> **GIVEN EXERCISE**
Determine the number of lines that contain the word "script", then state that number and nothing more.

> **DATA EXCERPTS**

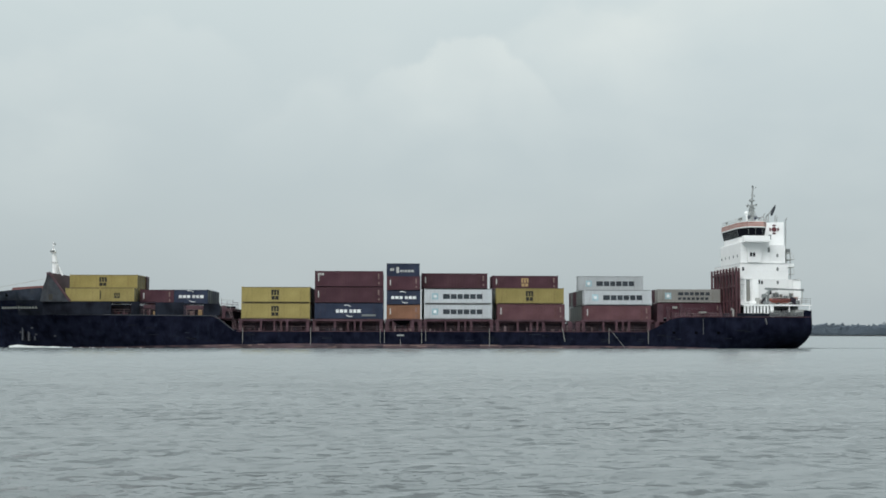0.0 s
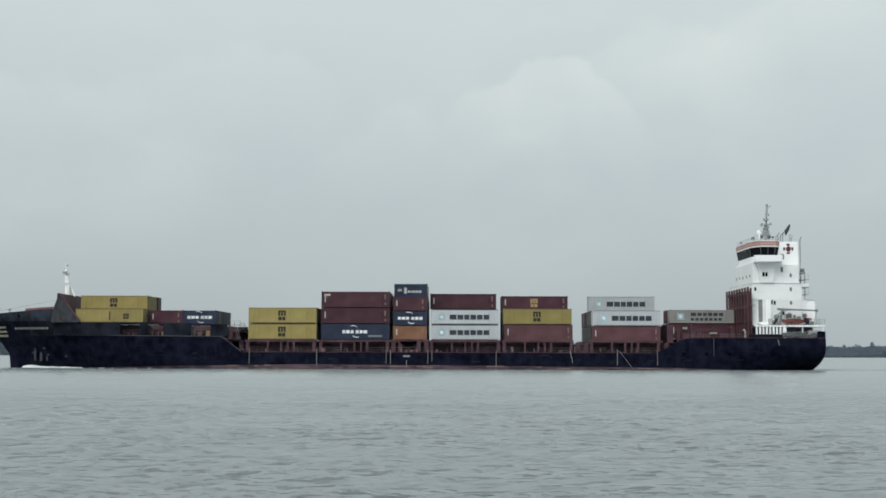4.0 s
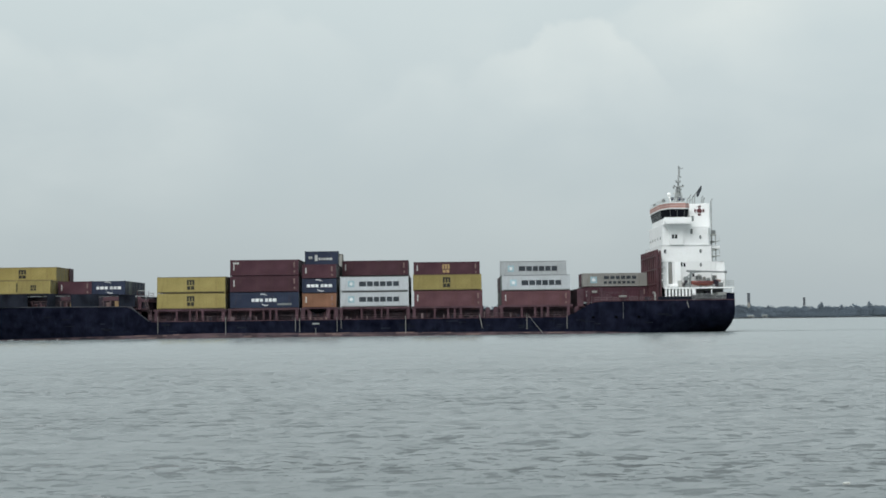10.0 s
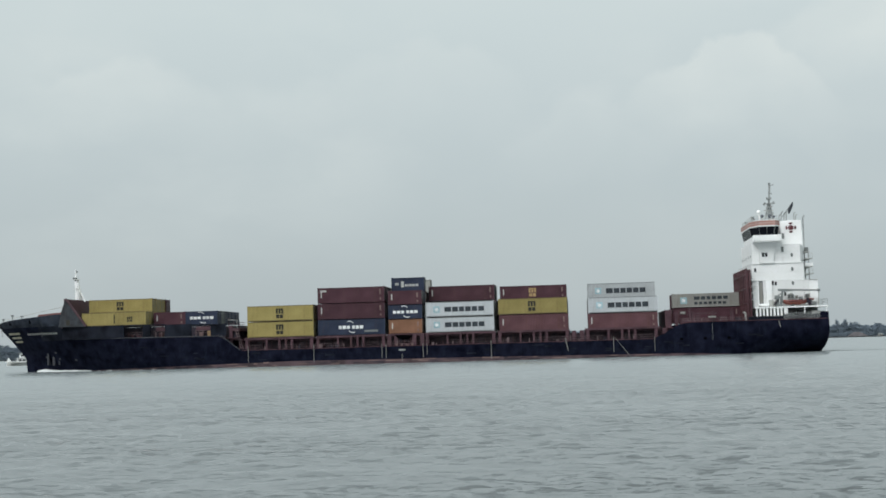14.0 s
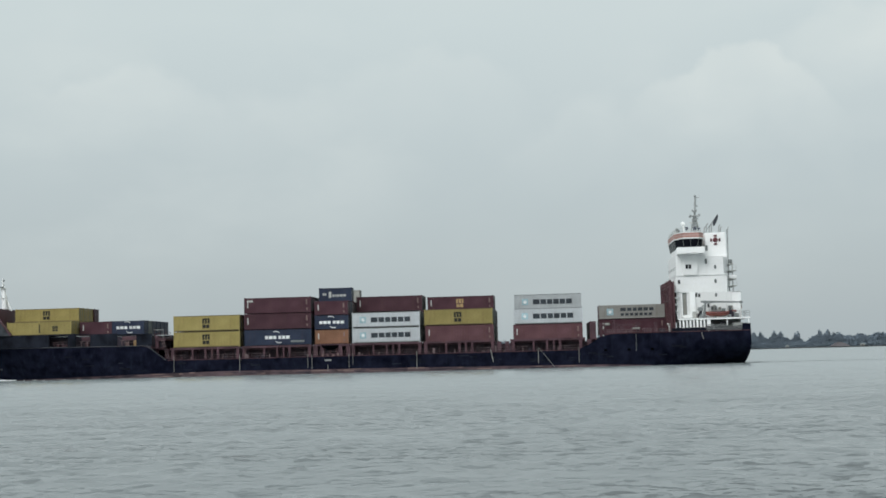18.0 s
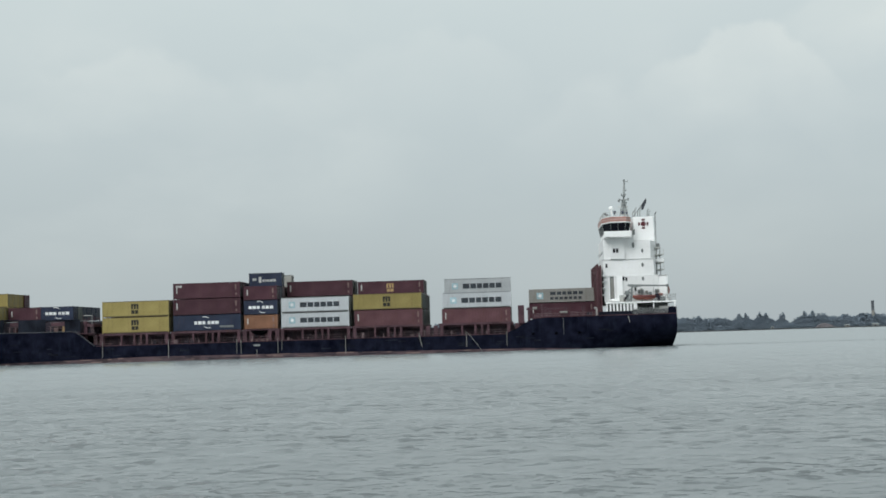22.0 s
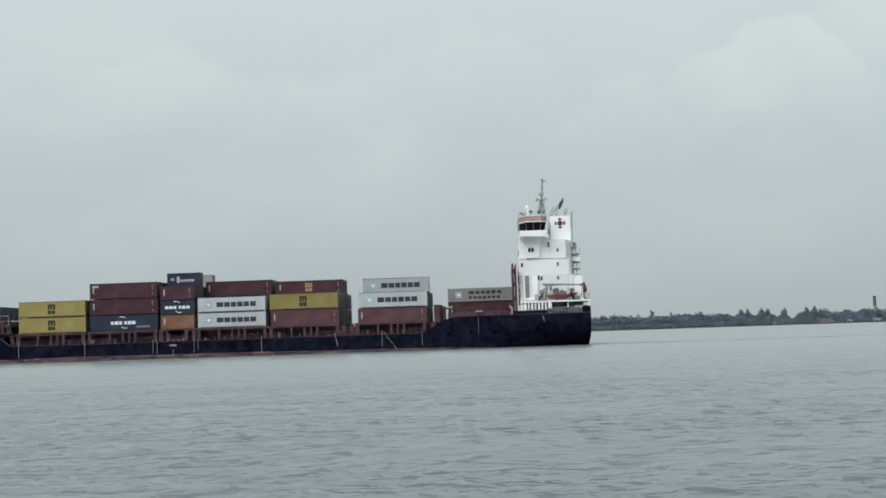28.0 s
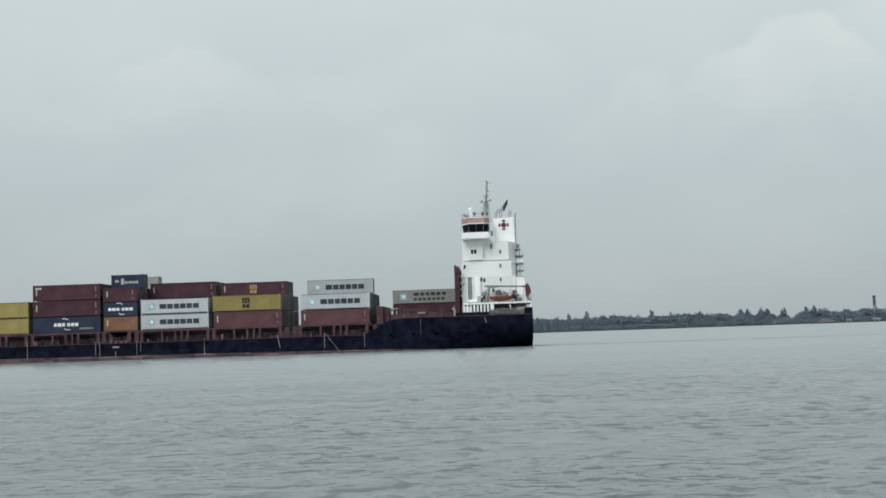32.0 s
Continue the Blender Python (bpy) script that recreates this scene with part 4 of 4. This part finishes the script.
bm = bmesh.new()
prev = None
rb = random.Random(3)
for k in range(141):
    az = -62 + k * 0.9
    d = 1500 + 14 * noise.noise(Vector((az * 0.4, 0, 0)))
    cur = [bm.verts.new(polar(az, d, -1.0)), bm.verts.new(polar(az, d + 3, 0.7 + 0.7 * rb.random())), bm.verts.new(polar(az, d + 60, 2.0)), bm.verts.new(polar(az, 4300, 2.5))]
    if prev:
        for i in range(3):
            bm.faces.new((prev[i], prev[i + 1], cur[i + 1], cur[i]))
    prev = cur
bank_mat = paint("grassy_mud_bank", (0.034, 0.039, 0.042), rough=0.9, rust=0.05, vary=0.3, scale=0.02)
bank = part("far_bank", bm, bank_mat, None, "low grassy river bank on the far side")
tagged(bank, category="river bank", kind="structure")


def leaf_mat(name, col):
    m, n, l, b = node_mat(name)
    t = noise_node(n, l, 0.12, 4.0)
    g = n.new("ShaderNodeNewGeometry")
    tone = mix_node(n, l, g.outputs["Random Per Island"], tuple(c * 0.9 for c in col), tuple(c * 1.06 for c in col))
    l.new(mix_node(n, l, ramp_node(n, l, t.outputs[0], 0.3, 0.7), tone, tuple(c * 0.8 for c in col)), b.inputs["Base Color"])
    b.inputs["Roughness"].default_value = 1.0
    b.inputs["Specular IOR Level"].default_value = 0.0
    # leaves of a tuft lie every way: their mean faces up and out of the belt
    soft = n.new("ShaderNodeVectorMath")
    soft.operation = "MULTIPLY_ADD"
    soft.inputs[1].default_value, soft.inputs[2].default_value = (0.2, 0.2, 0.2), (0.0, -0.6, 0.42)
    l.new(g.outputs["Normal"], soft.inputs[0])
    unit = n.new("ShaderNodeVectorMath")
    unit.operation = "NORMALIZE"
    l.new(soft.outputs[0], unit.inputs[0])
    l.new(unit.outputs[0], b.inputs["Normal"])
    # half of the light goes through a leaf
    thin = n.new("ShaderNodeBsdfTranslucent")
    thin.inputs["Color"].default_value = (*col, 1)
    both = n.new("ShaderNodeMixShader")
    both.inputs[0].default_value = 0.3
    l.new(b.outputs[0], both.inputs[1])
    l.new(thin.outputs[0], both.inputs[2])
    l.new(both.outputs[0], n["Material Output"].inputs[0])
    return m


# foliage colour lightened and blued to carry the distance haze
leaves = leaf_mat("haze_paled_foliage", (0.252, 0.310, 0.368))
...
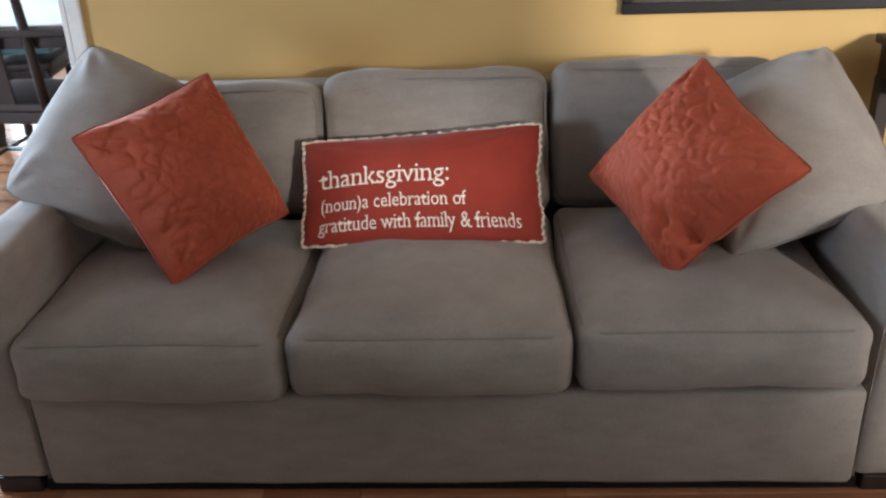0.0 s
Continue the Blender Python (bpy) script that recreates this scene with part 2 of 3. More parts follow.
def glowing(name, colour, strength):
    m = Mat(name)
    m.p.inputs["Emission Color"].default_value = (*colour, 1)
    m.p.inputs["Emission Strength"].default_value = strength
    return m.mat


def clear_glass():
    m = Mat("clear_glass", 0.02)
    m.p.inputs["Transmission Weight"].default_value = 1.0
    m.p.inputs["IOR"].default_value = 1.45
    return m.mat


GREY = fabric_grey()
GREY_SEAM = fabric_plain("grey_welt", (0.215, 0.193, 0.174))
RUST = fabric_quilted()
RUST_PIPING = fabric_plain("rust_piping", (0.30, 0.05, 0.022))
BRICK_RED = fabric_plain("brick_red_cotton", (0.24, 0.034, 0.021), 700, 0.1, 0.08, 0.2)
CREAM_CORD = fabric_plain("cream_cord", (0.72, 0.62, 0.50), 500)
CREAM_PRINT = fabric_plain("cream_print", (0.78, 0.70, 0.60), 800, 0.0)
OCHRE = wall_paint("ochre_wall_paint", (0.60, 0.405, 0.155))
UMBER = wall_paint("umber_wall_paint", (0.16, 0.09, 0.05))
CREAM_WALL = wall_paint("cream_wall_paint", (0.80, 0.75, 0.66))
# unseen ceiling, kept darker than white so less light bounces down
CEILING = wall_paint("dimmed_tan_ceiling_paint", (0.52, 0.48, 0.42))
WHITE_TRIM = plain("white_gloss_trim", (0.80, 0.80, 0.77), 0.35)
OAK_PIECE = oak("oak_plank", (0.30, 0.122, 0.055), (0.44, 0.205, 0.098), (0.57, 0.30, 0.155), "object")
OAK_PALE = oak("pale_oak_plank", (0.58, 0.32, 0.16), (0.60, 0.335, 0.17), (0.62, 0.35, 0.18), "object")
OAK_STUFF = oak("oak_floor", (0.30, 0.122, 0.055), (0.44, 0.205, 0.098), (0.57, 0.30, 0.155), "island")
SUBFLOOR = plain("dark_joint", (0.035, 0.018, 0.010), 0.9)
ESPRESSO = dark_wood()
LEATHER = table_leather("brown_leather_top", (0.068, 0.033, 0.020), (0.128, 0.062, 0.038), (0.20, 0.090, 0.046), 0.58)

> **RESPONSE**
2